写真上 自動車エンジン部品の樹脂化が見えてきた。プラスチックメーカーの住友ベークライトは、シリンダーヘッドやシリンダーブロックなどの大型エンジン部品をプラスチックに置き換える開発を進めている。自動車メーカーや部品メーカーに提案し、プラスチック部品の活用領域拡大を狙う。

 住友ベークライトは、熱を加えて固める(熱硬化性)フェノール樹脂を日本で初めて製造したメーカー。熱に強いというフェノール樹脂の特性を活かし、自動車部品では、補機プーリやディスクブレーキピストン、ウォーターポンプなど、上限150~200度C、一時的に300度C以上の環境下で使用される機構部品を得意としていた。

 ただ、「手のひらサイズの部品はほぼ樹脂化できている」(高機能プラスチック本部の中村伸明担当部長)と、市場性に限界を感じていた。そこで着目したのが、今までは耐熱性や強度、剛性の面で樹脂化は難しいとされてきた、エンジンなどの大型部品だ。

写真下

sbDRIVEデモセンター

 2015年に、二輪エンジンのシリンダーハウジングをアルミニウム合金から樹脂に置き換え、約3割の軽量化を実現(=写真上)。今年1月には、自動車の大型部品樹脂化によるCO2削減コンセプト「sbDRIVE」を世界に発信した。四輪車では、シリンダーヘッドの上部とヘッドカバーの一体式部品を樹脂化。現在、市場投入に向け、自動車メーカーでの試験が最終段階に入っている。中村氏は「将来的にはトランスミッションやブレーキ部品なども樹脂化したい」。

 さらに4月には、ベルギーの工場内に500tの射出成形機と自動成形用のパーツ供給ロボットを備えた「sbDRIVEデモセンター」(=写真下)を開設。
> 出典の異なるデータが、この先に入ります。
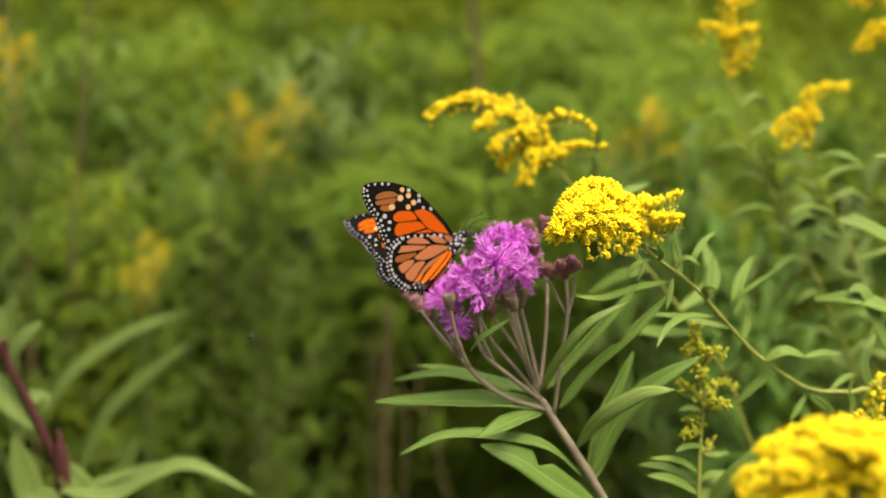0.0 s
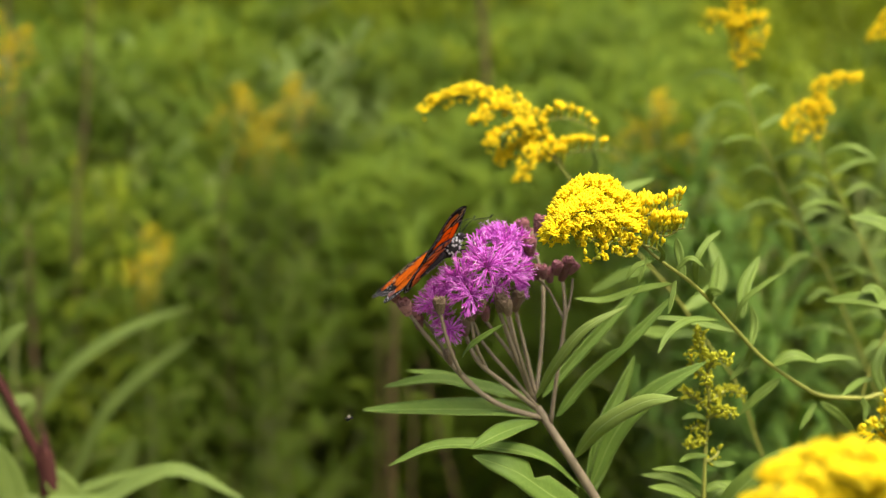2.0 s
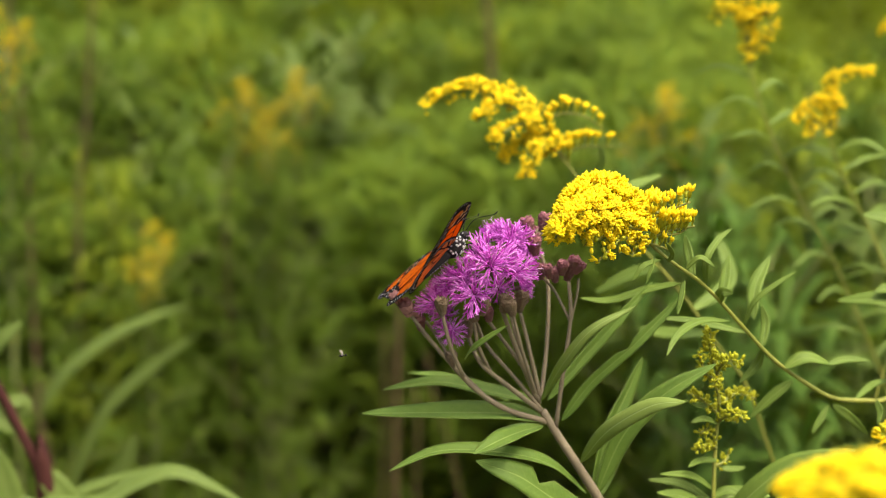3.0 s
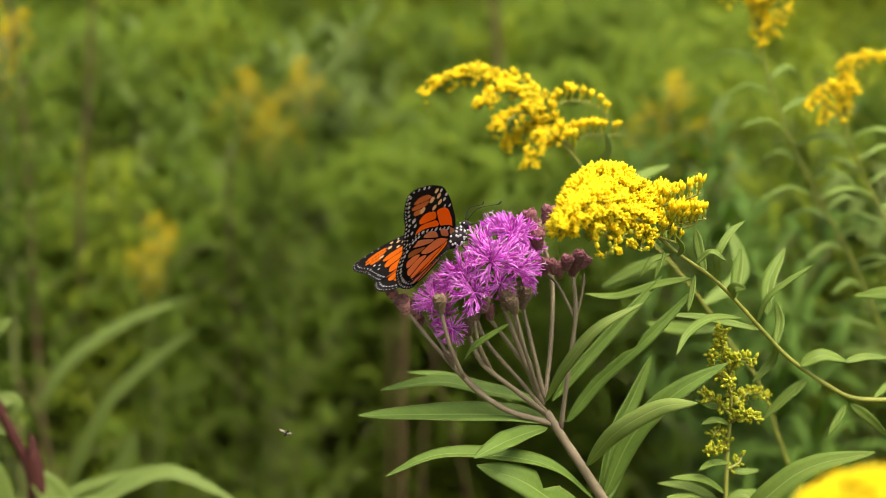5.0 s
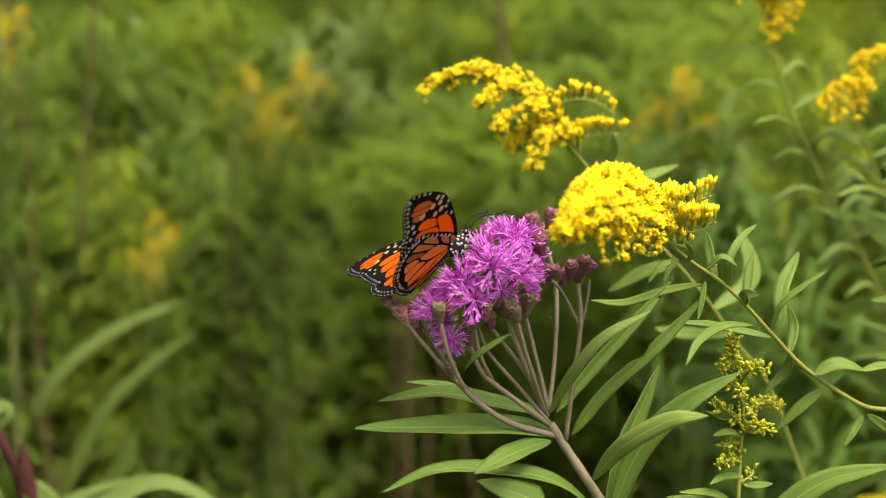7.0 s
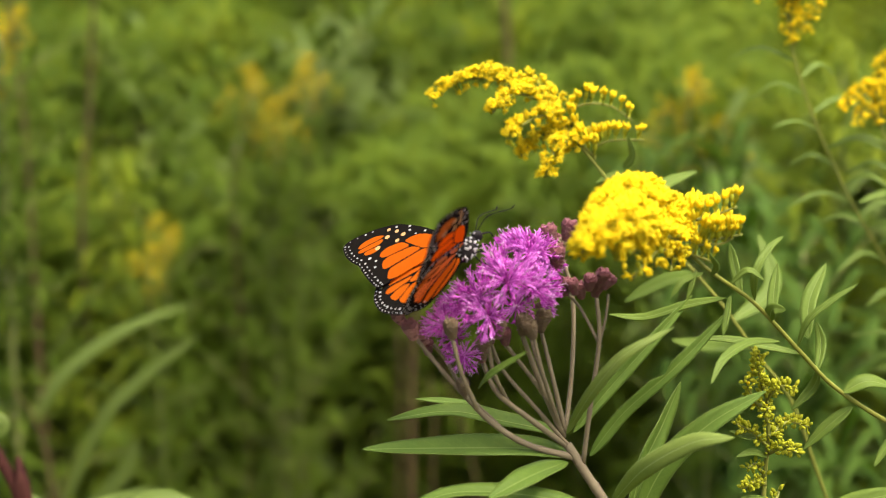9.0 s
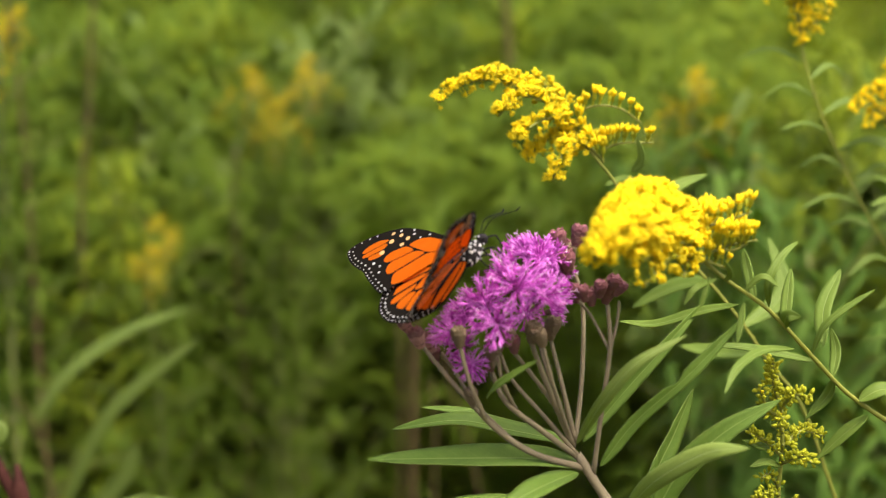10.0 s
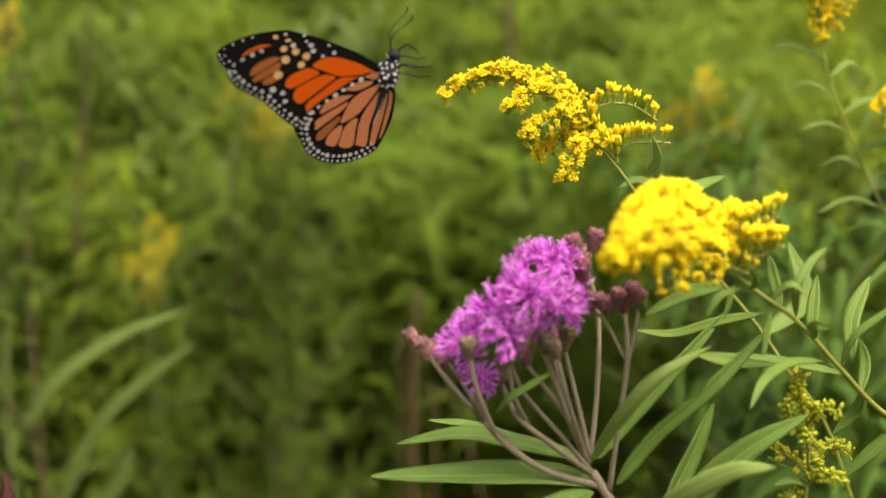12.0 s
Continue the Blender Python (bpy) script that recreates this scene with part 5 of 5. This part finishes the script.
def wing_face(bm, rim, patches, z, up, side):
    """One face of a wing, cut into patches of scales; patches: (material, loop), later ones lie on earlier ones."""
    loops = [(0, rim)] + patches
    pts, ids = [], []
    for _, loop in loops:
        loop = turned_left(loop)
        ids.append(list(range(len(pts), len(pts) + len(loop))))
        pts += [Vector(p) for p in loop]
    out, _, tris, _, _, from_faces = delaunay_2d_cdt(pts, [], ids, 1, 1e-4)
    vs = [bm.verts.new((p.y * 0.001, side * p.x * 0.001, z)) for p in out]
    for tri, src in zip(tris, from_faces):
        if 0 not in src:
            continue
        try:
            f = bm.faces.new([vs[k] for k in (tri if (side < 0) == up else tri[::-1])])
        except ValueError:
            continue
        f.material_index = loops[max(src)][0]


def wing_mesh(name, edge, cells, rows, spots, whites, side, swell):
    """A wing: black ground with veins left between patches of coloured scales, and rows of white dots along its margin.
    cells: (underside tone, points); rows: stretch of the margin and inset, gap and size of the dots."""
    rng = random.Random(len(cells))
    bm = bmesh.new()
    rim = outline(edge)
    n = len(rim)
    mid = (sum(p[0] for p in rim) / n, sum(p[1] for p in rim) / n)
    dots = []
    for start, end, inset, gap, size in rows:
        path = [rim[k % n] for k in range(int(start * n), int(end * n) + 1)]
        run = 0.0
        for a, b in zip(path, path[1:]):
            d = max(math.hypot(b[0] - a[0], b[1] - a[1]), 1e-6)
            nx, ny = (b[1] - a[1]) / d, -(b[0] - a[0]) / d
            if (mid[0] - a[0]) * nx + (mid[1] - a[1]) * ny < 0:
                nx, ny = -nx, -ny
            while run < d:
                t = run / d
                dots.append((a[0] + (b[0] - a[0]) * t + nx * inset, a[1] + (b[1] - a[1]) * t + ny * inset, size * rng.uniform(0.75, 1.2), 1))
                run += gap * rng.uniform(0.9, 1.1)
            run -= d
    dots += [(*p, 5) for p in spots] + [(*p, 1) for p in whites]
    for up, z, shrink in ((True, 0.00006, 0.62), (False, -0.00006, 1.0)):
        patches = [(3 if up else (6 if tone == 3 else tone), outline(grown(flat, swell), 3) if tone == 2 else rounded(grown(flat, swell))) for tone, flat in cells]
        for x, y, size, m in dots:
            k = size * (shrink if m == 1 else (0.72 if up else 1))
            turn = rng.uniform(0, 3)
            patches.append((m, [(x + k * 1.12 * math.cos(turn + math.pi * j / 4), y + k * math.sin(turn + math.pi * j / 4)) for j in range(8)]))
        wing_face(bm, rim, patches, z, up, side)
    lo = [bm.verts.new((y * 0.001, side * x * 0.001, -0.00006)) for x, y in rim]
    hi = [bm.verts.new((y * 0.001, side * x * 0.001, 0.00006)) for x, y in rim]
    for k in range(n):
        bm.faces.new((lo[k], lo[(k + 1) % n], hi[(k + 1) % n], hi[k])).material_index = 0
    return mesh_of(name, bm, M_BLACK, M_WHITE, M_BUFF, M_ORANGE, M_TAN, M_CREAM, M_ORANGE_UNDER)


FORE_EDGE = [(0.7, 2.3), (6.6, 5.1), (12.8, 7.0), (19.2, 8.8), (25.4, 9.8), (30.6, 10.2), (38.5, 8.4), (44.8, 5.6), (48.5, 3.1), (49.6, 0.8), (48.1, -1.6), (45.3, -4.1), (41.4, -6.3), (37.7, -7.9), (34.2, -10.8), (29.7, -14.1), (25.8, -16.6), (23.6, -16.7), (18.0, -12.3), (9.4, -5.3), (1.6, -0.3)]
FORE_CELLS = [
    (3, [(23.4, 2.7), (19.7, 5.3), (15.0, 5.4), (8.1, 3.7), (1.2, 0.6), (13.8, -0.3)]),
    (3, [(31.0, -2.6), (29.6, -0.2), (24.3, 2.2), (19.8, 0.6), (28.4, -4.2), (30.2, -3.9)]),
    (3, [(27.8, -6.2), (27.2, -4.3), (19.2, 0.1), (14.4, -0.6), (25.3, -9.3), (27.2, -8.0)]),
    (3, [(23.6, -9.2), (13.4, -1.0), (1.4, -0.4), (4.2, -4.5), (13.2, -10.3), (21.8, -13.7)]),
    (4, [(42.5, 0.2), (41.1, 2.8), (37.1, 5.1), (33.3, 5.4), (34.1, 4.3), (41.3, -0.4)]),
    (4, [(41.5, -1.7), (40.5, -0.4), (33.4, 4.2), (33.0, 1.9), (40.0, -2.3)]),
    (4, [(38.1, -2.8), (38.1, -1.6), (32.8, 1.1), (33.0, -1.4), (36.4, -3.1)])]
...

自動車メーカーや部品メーカーに樹脂化までの流れと工法を体感してもらう考えだ。

 今後、こうした技術革新によって熱硬化性樹脂のニーズは増加すると見られる。大きな重量を占めるエンジンの軽量化は、燃費向上やCO2削減の効果が大きい。さらに樹脂は振動の減衰性が高く、走行時の騒音や振動の抑制にも効果が期待される。

 また、熱硬化性樹脂は、金型充満直後は粘度が低いため、ガスを抱き込まないようにガスベントを設けるなど、熱可塑性樹脂とは異なった金型ノウハウが求められる。中村氏は、「当社は今後も需要拡大に向けて挑戦し続ける。ぜひ熱硬化性樹脂の金型に取り組む企業が増えてほしい」。